What the task requires: Identify the lines bearing the string "part" and gather them.
·····
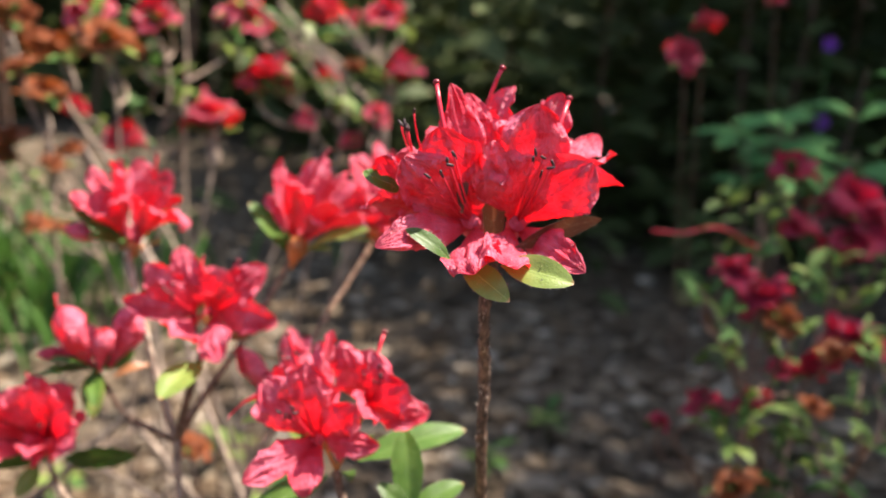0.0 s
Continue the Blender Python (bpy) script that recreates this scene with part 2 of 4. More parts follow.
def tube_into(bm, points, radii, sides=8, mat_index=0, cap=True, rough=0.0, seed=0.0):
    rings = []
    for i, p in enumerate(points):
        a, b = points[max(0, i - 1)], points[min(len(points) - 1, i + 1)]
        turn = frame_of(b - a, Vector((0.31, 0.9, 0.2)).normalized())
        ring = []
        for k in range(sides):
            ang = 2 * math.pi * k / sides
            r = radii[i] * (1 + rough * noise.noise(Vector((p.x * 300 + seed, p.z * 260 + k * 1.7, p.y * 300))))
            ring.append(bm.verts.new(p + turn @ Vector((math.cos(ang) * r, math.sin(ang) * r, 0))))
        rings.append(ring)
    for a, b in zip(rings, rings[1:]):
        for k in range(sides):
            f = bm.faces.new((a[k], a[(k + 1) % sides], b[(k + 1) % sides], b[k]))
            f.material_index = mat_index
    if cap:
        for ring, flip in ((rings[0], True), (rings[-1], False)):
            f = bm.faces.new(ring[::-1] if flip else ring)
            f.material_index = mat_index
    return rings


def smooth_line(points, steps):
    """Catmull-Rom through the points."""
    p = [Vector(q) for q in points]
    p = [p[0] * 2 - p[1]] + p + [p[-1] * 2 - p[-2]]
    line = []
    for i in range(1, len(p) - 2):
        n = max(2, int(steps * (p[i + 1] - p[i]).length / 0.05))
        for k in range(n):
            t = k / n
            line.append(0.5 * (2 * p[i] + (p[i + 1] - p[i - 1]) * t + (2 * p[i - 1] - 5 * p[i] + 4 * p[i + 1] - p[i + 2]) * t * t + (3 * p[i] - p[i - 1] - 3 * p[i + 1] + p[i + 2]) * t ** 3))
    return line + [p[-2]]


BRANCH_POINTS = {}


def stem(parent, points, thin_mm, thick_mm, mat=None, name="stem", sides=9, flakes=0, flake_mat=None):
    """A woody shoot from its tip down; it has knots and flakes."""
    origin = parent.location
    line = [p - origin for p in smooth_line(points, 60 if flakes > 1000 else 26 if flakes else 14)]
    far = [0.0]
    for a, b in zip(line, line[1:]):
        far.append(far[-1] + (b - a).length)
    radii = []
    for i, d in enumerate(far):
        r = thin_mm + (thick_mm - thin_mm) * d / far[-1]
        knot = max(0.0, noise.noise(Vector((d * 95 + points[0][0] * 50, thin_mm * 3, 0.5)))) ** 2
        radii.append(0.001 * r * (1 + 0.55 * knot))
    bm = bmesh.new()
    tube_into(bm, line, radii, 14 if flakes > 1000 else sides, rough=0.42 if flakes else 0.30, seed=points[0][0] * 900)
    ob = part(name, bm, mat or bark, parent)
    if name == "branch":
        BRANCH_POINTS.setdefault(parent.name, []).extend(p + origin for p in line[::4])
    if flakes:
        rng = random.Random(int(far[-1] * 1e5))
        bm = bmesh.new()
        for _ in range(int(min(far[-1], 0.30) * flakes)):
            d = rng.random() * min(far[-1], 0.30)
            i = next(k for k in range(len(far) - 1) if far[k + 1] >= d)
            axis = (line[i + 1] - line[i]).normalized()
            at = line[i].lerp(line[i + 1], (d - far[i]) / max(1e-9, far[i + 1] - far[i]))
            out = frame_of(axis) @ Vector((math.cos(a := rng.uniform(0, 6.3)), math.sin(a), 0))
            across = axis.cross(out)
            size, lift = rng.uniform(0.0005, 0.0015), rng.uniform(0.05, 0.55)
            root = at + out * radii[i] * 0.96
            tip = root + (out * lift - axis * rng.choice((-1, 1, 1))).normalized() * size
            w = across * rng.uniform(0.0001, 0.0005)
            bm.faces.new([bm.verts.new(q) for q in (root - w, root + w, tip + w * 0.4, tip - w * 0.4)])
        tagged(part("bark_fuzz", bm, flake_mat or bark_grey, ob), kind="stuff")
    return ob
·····
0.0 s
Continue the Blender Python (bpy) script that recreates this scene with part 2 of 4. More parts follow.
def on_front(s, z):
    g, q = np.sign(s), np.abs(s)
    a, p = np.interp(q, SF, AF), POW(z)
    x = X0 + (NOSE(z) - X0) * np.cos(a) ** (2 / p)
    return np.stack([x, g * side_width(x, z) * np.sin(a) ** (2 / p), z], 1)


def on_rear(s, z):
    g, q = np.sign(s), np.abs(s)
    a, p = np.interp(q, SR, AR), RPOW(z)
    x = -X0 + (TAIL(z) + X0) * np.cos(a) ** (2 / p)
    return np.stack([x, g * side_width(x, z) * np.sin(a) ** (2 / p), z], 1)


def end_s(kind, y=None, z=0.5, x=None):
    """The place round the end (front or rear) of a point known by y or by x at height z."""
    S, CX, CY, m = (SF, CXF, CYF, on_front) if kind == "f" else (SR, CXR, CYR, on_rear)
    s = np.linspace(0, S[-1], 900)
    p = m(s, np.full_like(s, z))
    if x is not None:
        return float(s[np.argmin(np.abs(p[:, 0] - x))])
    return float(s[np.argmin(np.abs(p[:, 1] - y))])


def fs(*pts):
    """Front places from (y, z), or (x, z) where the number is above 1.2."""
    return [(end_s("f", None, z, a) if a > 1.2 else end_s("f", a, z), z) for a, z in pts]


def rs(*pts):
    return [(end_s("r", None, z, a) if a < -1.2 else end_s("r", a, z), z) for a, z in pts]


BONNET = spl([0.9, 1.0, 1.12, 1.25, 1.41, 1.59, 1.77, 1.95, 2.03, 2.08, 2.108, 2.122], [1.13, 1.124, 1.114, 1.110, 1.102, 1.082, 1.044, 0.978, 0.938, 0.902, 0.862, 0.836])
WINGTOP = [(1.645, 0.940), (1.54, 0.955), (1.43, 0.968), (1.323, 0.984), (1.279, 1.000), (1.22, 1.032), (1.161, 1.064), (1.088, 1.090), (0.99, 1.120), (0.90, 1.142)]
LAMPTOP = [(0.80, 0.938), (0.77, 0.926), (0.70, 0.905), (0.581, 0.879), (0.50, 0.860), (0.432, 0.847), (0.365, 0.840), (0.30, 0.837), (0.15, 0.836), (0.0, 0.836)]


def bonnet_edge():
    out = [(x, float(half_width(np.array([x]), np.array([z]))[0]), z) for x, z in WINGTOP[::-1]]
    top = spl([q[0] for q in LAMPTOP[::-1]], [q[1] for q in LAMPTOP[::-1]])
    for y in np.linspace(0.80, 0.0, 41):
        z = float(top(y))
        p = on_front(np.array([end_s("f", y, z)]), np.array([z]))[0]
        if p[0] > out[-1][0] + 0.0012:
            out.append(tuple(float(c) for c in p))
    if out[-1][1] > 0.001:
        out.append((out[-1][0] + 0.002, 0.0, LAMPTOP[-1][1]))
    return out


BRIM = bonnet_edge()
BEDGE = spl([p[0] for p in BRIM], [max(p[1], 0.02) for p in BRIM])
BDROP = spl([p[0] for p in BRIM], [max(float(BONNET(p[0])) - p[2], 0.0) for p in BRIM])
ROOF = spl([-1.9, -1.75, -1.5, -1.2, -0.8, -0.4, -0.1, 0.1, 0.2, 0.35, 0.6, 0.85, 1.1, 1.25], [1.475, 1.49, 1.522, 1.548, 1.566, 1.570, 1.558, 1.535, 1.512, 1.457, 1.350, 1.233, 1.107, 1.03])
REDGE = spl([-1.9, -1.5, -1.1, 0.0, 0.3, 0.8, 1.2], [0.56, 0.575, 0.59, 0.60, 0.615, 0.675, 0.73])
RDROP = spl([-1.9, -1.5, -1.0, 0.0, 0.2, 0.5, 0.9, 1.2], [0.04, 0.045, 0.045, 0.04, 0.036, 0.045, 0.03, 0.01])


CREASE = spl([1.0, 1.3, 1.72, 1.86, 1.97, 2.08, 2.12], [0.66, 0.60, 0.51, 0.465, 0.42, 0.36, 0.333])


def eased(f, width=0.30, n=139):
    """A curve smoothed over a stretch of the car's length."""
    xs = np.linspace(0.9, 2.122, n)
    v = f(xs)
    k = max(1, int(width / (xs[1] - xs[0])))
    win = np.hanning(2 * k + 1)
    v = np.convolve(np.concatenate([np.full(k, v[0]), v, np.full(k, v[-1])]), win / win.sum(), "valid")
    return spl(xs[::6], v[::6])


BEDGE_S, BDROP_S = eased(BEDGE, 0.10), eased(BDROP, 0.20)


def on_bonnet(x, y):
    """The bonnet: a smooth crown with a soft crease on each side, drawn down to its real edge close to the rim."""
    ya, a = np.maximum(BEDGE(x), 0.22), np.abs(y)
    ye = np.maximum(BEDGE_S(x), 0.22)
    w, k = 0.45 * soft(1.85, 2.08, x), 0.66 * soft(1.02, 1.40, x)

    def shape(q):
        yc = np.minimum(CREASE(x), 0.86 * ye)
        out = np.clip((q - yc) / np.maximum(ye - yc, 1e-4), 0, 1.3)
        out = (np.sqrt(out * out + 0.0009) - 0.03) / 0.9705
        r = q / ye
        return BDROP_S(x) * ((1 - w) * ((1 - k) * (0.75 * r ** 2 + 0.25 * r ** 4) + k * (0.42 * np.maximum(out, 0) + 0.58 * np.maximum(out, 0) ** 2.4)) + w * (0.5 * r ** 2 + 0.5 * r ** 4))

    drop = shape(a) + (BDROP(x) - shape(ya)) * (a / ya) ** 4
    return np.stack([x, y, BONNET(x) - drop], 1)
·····
Output of the exercise:
Continue the Blender Python (bpy) script that recreates this scene with part 2 of 4. More parts follow.
    ob = part(name, bm, mat or bark, parent)
        tagged(part("bark_fuzz", bm, flake_mat or bark_grey, ob), kind="stuff")
Continue the Blender Python (bpy) script that recreates this scene with part 2 of 4. More parts follow.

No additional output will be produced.